A split second of humanity, caught with swift assurance

One of Rembrandt's pupils, Samuel van Hoogstraten, wrote a book of art theory in which many of Rembrandt's instructions to his students are apparently echoed or repeated. Among them is a recommendation that the painter, making a rough sketch, might look at his model with half-closed eyes in order to eliminate distracting details, and to indicate (as Otto Benesch has paraphrased it) "with loose strokes and touches the hollow shadows of eyes, nose and mouth."

Such a technique, epitomized in the mastery and ease of this brush-and-ink drawing of a sleeping girl, can therefore be said to be a fully conscious method of depicting subjects freely and boldly, of deliberately losing small details in a larger conception -- of catching and recording only the essentials of form played over by light and shadow. What could possibly be a more appropriate way of drawing the naturalness and ease of sleep?

This drawing reveals the mature self-confidence of a great painter. But it is interesting that Rembrandt is known by report to have been a thoughtful and not particularly quick worker. Most of his paintings show this: they don't display bravura so much as the steady building of an image in gentle and rich gradations of deep shadow and powerful light. The substantiality of their paint-surface is composed as thick dabs and deposits of paint rather than as fluid gestures. A comparison with Frans Hals is telling in this respect.

There are exceptions, however, -- one being the panel in London's National Gallery of "A Woman Bathing," dated either 1654 or 1655. The "Sleeping Girl" drawing is thought to be approximately the same date, and both usually carry the parenthetical label of "Hendrickje Stoffels?" The way in which Rembrandt painted the girl's shift in "A Woman Bathing" comes close, in its boldness and freedom, to his treatment of the folds of her dress in "A Sleeping Girl." The style of hair, the shape of her head, also seem similar. Whoever she is, it seems more than likely the same person.
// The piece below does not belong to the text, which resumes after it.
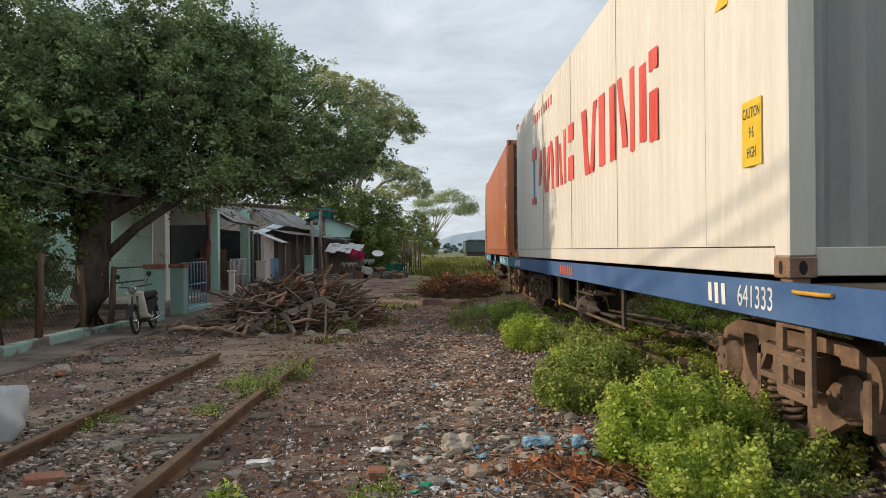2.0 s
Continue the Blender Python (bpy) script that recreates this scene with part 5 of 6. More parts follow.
tree("tree", "dusty green bushes at the yard's end", [([(-1.5, 63, 0), (-1.5, 63, 2.2)], [0.15, 0.08])], BACK, 8000, 0.18, "leaf_mid", shell=0.4)
lone_limbs = [([(0.6, 100, -0.1), (0.7, 100, 2.4), (0.9, 100, 4.0)], [0.20, 0.16, 0.13])]
for k in range(9):
    a = k * 0.7
    lone_limbs.append(([(0.9, 100, 3.2 + 0.1 * k), (2.0 + 1.3 * math.cos(a), 100 + 1.5 * math.sin(a), 6.2 + 0.15 * k), (2.4 + 3.0 * math.cos(a), 100 + 3 * math.sin(a), 7.6 + 0.8 * math.sin(k * 2.2))], [0.065, 0.04, 0.015]))
LONE = [(2.4 + 3.3 * math.cos(k * 0.9), 100 + 2.6 * math.sin(k * 0.9), 7.4 + 1.0 * math.sin(k * 2.3), 1.4, 1.4, 0.28) for k in range(14)] + [(3.4, 100, 9.2, 1.6, 1.5, 0.3), (2.2, 100, 8.7, 1.8, 1.6, 0.3), (5.6, 100, 6.6, 1.1, 1.2, 0.25)]
tree("tree", "slender flat-topped tree with feathery foliage", lone_limbs, LONE, 12000, 0.20, "leaf_feather", "pale_bark", 0.2, 0.4, k=30, loose=0.32)

YARD_END = [(-8.5 + 1.05 * k, 53 + 1.3 * math.sin(k * 2.2), 1.0 + 0.55 * math.sin(k * 1.7) ** 2, 1.1, 1.2, 1.2 + 0.5 * math.sin(k * 2.9) ** 2) for k in range(7)]
tree("shrub", "dark green scrub closing the yard's end", [([(-4.5, 53, 0), (-4.5, 53, 1.2)], [0.1, 0.05])], YARD_END, 30000, 0.13, "leaf_mid", shell=0.4, k=60, loose=0.14)

# ---- far things ----
wagon_far = thing("covered_wagon", "dark green covered goods wagon standing far off", "railway wagon", pose(10.4, 162, -0.1))
part("body", soften(box(B_(), -2.4, 2.0, -6, 6, 0.9, 3.3), 0.1), "far_wagon", wagon_far)
part("roof", prism(B_(), [(-2.45, 3.3), (2.05, 3.3), (1.2, 3.62), (-1.6, 3.62)], -6.05, 6.05, axis="y"), "far_wagon", wagon_far)
part("underframe", box(B_(), -2.2, 1.8, -5.6, 5.6, 0.15, 0.9), "underframe", wagon_far)
for k in range(5):
    part("side_rib", box(B_(), -2.4 + k * 1.05, -2.3 + k * 1.05, -6.06, -6.0, 0.9, 3.3), "far_wagon", wagon_far)
hill = B_()
for a, (x0, x1, y, top) in enumerate(((-420, 700, 700, 46), (-280, 800, 880, 82))):
    n = 60
    base, crest = [], []
    for i in range(n + 1):
        x = x0 + (x1 - x0) * i / n
        z = top * (0.55 + 0.25 * math.sin(i * 0.21 + a) + 0.16 * math.sin(i * 0.53 + 2 * a) + 0.03 * math.sin(i * 1.9)) * min(1, (i + 3) / 20, (n + 3 - i) / 12)
        base.append(hill.verts.new((x, y, -2))); crest.append(hill.verts.new((x, y + 75, z)))
    for i in range(n):
        hill.faces.new((base[i], base[i + 1], crest[i + 1], crest[i]))
hills = thing("backdrop", "hazy blue hills on the skyline", "hills", kind="structure", bm=hill, mat="hill")
wood_pts = [(x, 210 + 90 * rng.random(), 1.0 + 1.3 * rng.random(), 3.0 + 3 * rng.random(), 3.0, 2.0 + 2.6 * rng.random()) for x in np.linspace(-70, 150, 60)]
thing("far_woods", "hazy grey-green trees along the skyline", "trees", kind="stuff", bm=leaf_mesh("far_woods", in_lobes(wood_pts, 16000, 0.3), 1.1, "far_green", 0.7))
mast = thing("radio_mast", "thin lattice mast far off", "mast", pose(36, 420, 0))
for s in (-1, 1):
    part("leg", tube(B_(), [(s * 0.8, 0, 0), (s * 0.15, 0, 22)], 0.16, 5), "far_wagon", mast)

# ---- cables ----
def cable(points, name="cable"):
    bm = B_()
    tube(bm, points, 0.011, 5)
    thing(name, "sagging dark overhead cable", "cable", bm=bm, mat="cable", group="overhead cables")


def sagging(a, b, sag, n=14):
    a, b = Vector(a), Vector(b)
    return [a.lerp(b, i / n) - Vector((0, 0, sag * 4 * (i / n) * (1 - i / n))) for i in range(n + 1)]


cable(sagging((-6.25, 7.6, 3.12), (-5.0, 12.9, 2.40), 0.10))
cable(sagging((-6.35, 7.6, 2.85), (-5.0, 12.9, 2.36), 0.14))
cable(sagging((-7.9, 7.5, 3.6), (-6.6, 19.0, 2.9), 0.3))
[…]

But neither is really a portrait. Instead, Rembrandt was evidently using her as a model (though obviously delighting in her form) and both figures seem far more universal than particular. They enter the classicism of his late vision, and the comparatively uncareful execution of both these works (it is intriguing to be able, in this case, to compare a drawing and a painting) does not result in figures that are less monumental than before. Indeed this looseness effectively subserves their structure. Freedom of technique hasn't resulted in some kind of painterly brilliance -- clever style for its own sake. It is a matter-of-fact method of representing the subject.

The fall of light and the trapped and infolded shadows are of as much interest to the artist in his "Sleeping Girl" as the figure itself. The marvel is that this contrast of dark and light, translated into the blot and stroke of tonal ink-washes on paper, is so entirely appropriate to the subject. Some writers have seen Rembrandt's drawing as a kind of shorthand: for his information rather than ours. Himself a great collector of artists' drawings, he was well aware of the self-sufficient value of expressive drawings. His own speak with considerable force and directness. Their very lack of scrupulous finish contributes to this, and Rembrandt surely knew it. For all its "sketchiness" the "Sleeping Girl" has its own completeness: enormous experience informs both the spontaneity of its observation and the swift assurance of its draughtsmanship. But here is the visual language of practicality and not the charming dexterity of a traditional artistic skill, like the "brushwork" of some Japanese or Chinese scrollpainter. It is altogether too untidym a work for it to be seen as a westernized sport from the Orient.